Anticipation et surprise : l’ingénierie du plaisir
La techno se nourrit de deux forces contradictoires. L’attente : reconnaître un pattern, guetter la montée. Et la surprise : un drop inattendu, un break soudain, un silence prolongé. Ces deux forces activent le circuit de la récompense et maintiennent l’attention.
C’est ce qui explique sa puissance hypnotique : le mental se laisse absorber dans un flux de prédictions et de ruptures, jusqu’à ce que le temps narratif se dissolve.
Méditer sur la techno : vigilance et ancrage
Pour méditer, il faut rester éveillé. Beaucoup de pratiques silencieuses favorisent la somnolence. Le breathwork, lui, peut projeter très loin mais parfois trop vite, jusqu’à perdre l’ancrage. La techno offre un terrain unique : un socle de vigilance.
Le beat empêche de décrocher.
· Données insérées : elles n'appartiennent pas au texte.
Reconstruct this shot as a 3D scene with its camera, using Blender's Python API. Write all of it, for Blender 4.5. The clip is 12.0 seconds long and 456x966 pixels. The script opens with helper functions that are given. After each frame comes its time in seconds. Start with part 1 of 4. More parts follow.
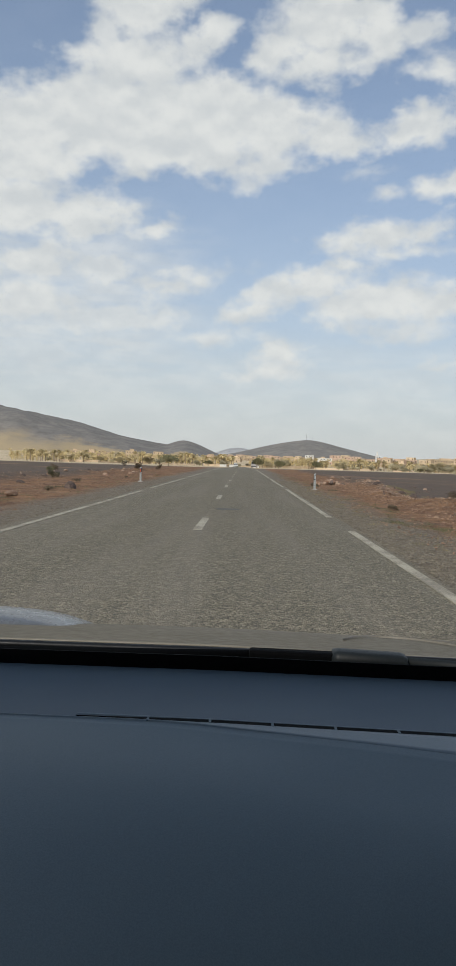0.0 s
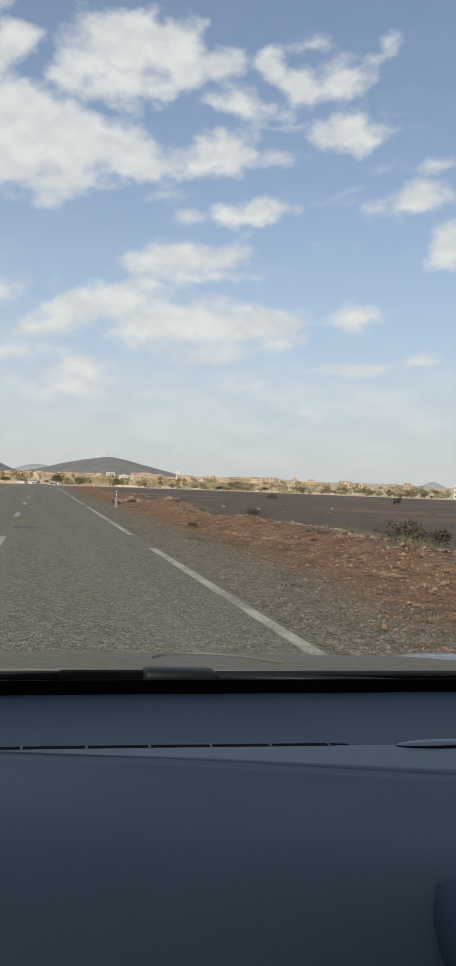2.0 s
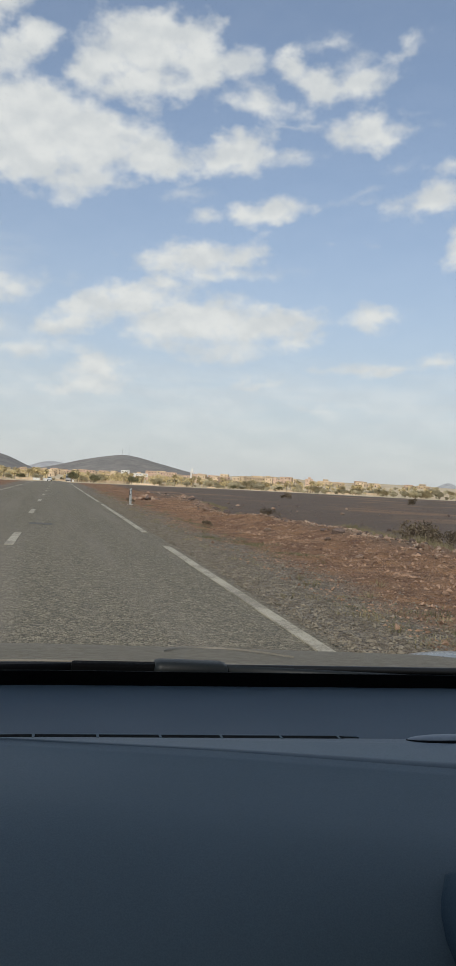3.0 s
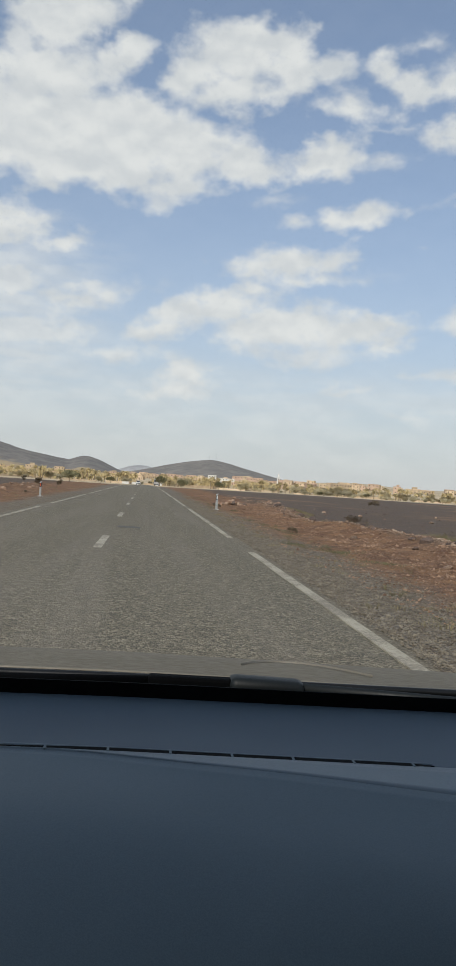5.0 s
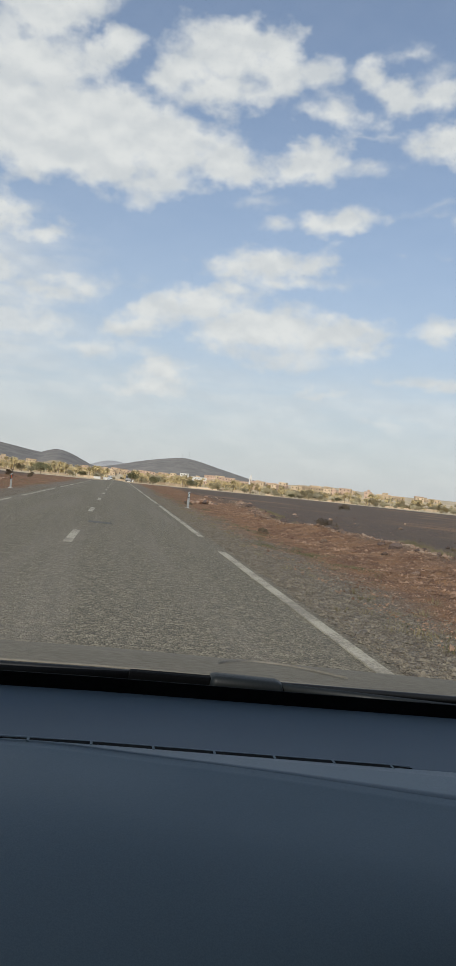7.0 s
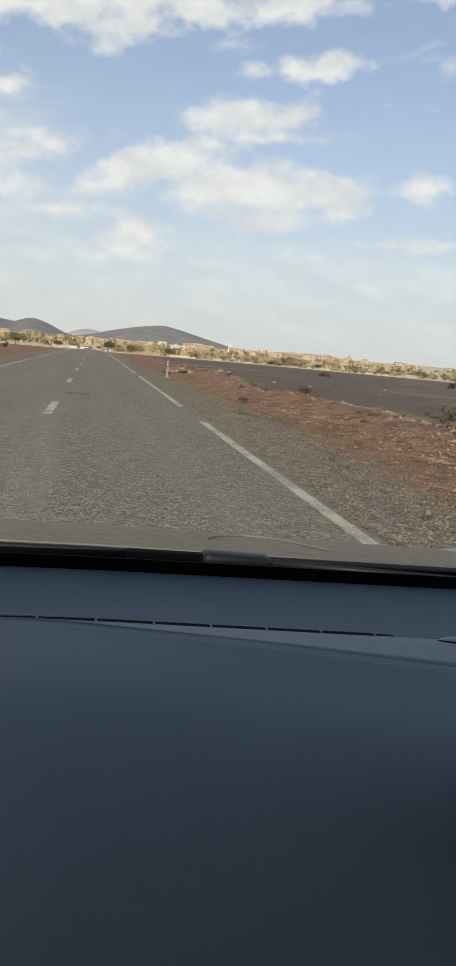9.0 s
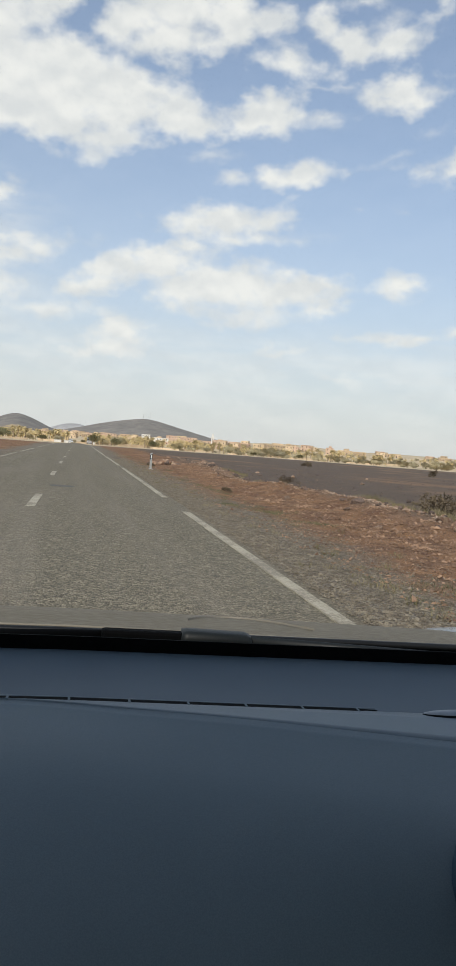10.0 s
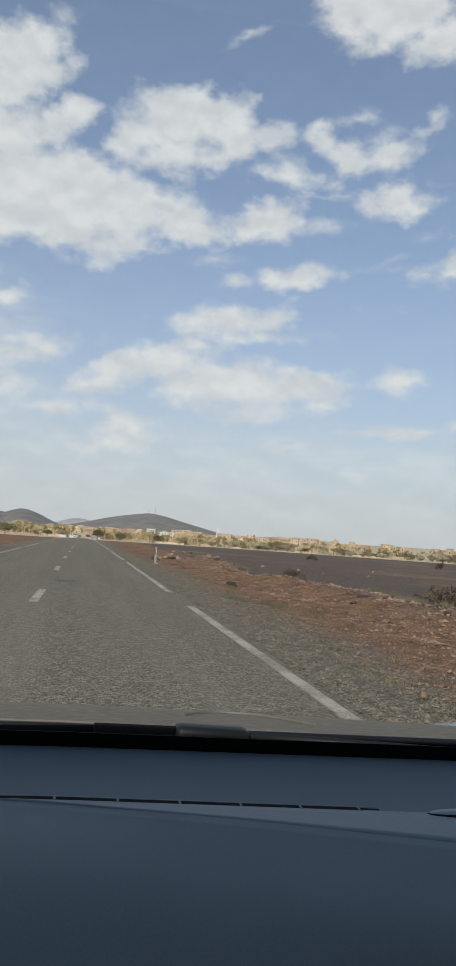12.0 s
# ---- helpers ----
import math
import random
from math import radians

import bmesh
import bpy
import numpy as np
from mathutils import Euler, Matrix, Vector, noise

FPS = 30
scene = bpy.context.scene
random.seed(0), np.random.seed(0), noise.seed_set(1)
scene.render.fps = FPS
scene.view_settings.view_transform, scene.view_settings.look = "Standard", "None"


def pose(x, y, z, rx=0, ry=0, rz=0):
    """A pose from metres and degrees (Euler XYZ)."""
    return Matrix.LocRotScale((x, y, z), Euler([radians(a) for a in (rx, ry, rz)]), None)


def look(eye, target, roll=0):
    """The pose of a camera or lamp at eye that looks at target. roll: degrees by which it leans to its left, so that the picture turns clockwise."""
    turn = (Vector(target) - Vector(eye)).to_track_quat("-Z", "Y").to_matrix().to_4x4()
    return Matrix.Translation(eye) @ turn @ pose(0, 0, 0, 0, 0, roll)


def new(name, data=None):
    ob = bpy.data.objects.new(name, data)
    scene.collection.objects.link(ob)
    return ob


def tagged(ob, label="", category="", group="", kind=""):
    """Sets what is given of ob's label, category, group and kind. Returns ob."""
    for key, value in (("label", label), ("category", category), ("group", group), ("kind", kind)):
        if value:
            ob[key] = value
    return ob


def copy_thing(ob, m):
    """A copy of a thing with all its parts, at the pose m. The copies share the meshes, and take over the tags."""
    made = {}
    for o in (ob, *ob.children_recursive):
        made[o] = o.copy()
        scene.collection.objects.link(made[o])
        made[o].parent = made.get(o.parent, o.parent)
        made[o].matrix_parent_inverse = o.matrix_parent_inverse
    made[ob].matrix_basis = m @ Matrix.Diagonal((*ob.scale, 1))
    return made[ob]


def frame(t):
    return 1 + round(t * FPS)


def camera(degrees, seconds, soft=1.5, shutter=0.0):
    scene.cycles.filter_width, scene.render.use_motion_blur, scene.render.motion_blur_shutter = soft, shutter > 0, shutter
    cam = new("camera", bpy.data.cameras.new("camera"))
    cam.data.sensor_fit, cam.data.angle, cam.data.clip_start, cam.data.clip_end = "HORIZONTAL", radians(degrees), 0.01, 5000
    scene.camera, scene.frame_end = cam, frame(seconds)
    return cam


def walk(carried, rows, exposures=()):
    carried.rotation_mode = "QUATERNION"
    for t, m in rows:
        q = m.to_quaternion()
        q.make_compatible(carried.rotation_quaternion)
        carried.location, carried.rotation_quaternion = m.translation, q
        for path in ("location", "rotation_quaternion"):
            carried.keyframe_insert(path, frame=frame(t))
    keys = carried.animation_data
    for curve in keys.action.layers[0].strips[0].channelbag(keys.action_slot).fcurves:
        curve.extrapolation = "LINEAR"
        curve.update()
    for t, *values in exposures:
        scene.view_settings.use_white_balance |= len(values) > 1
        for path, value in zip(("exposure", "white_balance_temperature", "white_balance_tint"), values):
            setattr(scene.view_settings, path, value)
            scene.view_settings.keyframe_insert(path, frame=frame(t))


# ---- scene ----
# ---------------------------------------------------------------- camera
cam = camera(31.08, 12.0)
# seconds, eye, yaw (left is positive), pitch, lean
PATH = [
    (0.0, 0.020, 0.021, 1.296, 1.00, -1.55, 1.80),
    (0.2, 0.004, 0.006, 1.290, -13.10, -0.70, 1.66),
    (0.5, 0.002, 0.004, 1.290, -13.52, -0.61, 1.68),
    (1.0, 0.004, 0.003, 1.295, -12.97, -0.23, 2.20),
    (1.5, 0.002, 0.003, 1.301, -12.74, 0.36, 2.30),
    (2.0, 0.006, 0.013, 1.299, -12.78, 0.13, 2.18),
    (2.5, 0.007, 0.013, 1.292, -12.51, 0.02, 2.15),
    (2.7, 0.007, 0.012, 1.292, -12.09, -0.08, 2.46),
    (4.3, 0.010, 0.002, 1.298, -11.53, 0.74, 3.30),
    (4.5, 0.012, 0.001, 1.299, -11.10, 0.67, 3.34),
    (5.0, 0.016, 0.007, 1.307, -5.74, 0.08, 3.64),
    (5.5, 0.004, 0.010, 1.301, -4.91, 0.06, 4.21),
    (6.0, 0.005, 0.009, 1.298, -7.47, 0.06, 3.89),
    (6.5, 0.003, 0.011, 1.301, -7.86, 0.23, 4.19),
    (7.0, -0.004, 0.002, 1.306, -7.69, 0.19, 5.78),
    (7.2, -0.005, 0.000, 1.307, -7.69, -0.20, 5.75),
    (8.8, -0.021, -0.020, 1.324, -9.69, -5.90, 5.00),
    (9.0, -0.022, -0.021, 1.326, -9.96, -8.80, 5.12),
    (9.5, -0.021, -0.016, 1.312, -9.73, -4.92, 4.49),
    (10.0, -0.011, -0.018, 1.306, -10.54, -2.40, 4.30),
    (10.5, -0.003, -0.019, 1.294, -10.05, 2.41, 4.44),
    (11.0, -0.006, 0.001, 1.293, -9.77, 4.62, 4.14),
    (11.5, -0.017, -0.014, 1.290, -10.02, 5.15, 4.66),
    (12.0, 0.004, -0.010, 1.299, -9.72, 4.11, 3.91),
]
walk(cam, [(t, pose(x, y, z, 90 + pitch, 0, yaw) @ pose(0, 0, 0, 0, 0, lean))
           for t, x, y, z, yaw, pitch, lean in PATH],
     [(0.0, 0.0, 6550, 10), (7.2, 0.0, 6500, 10), (8.8, 0.12, 6680, 10), (9.5, 0.22, 6720, 10), (10.3, 0.14, 6620, 10),
      (11.0, -0.08, 6400, 10), (12.0, -0.08, 6400, 10)])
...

Les basses donnent un retour corporel tangible. Les nappes ouvrent l’espace intérieur. Les build-ups relancent l’attention. Résultat : un état rare, à la fois détendu et éveillé.
Méditer sur la techno, c’est expérimenter une transe consciente verticale : plonger profondément tout en restant debout, relié, vigilant. Là se trouve peut-être l’une de ses plus grandes forces comme outil de pleine conscience contemporaine.
Une technologie du corps
La techno n’est pas seulement un genre musical ou une esthétique nocturne. C’est une technologie du corps. Par ses BPM, ses basses, ses suspensions et ses drops, elle module notre système nerveux et notre chimie interne. Elle peut activer, apaiser, épuiser ou ouvrir, selon le style, l’intensité, le cadre.
Dans une rave, elle provoque effervescence et fusion. Dans une méditation guidée, elle devient un outil de vigilance et de transformation. Entre transe ancestrale et pleine conscience contemporaine, la techno trace un pont inattendu : celui d’une méditation debout, vivante, reliée.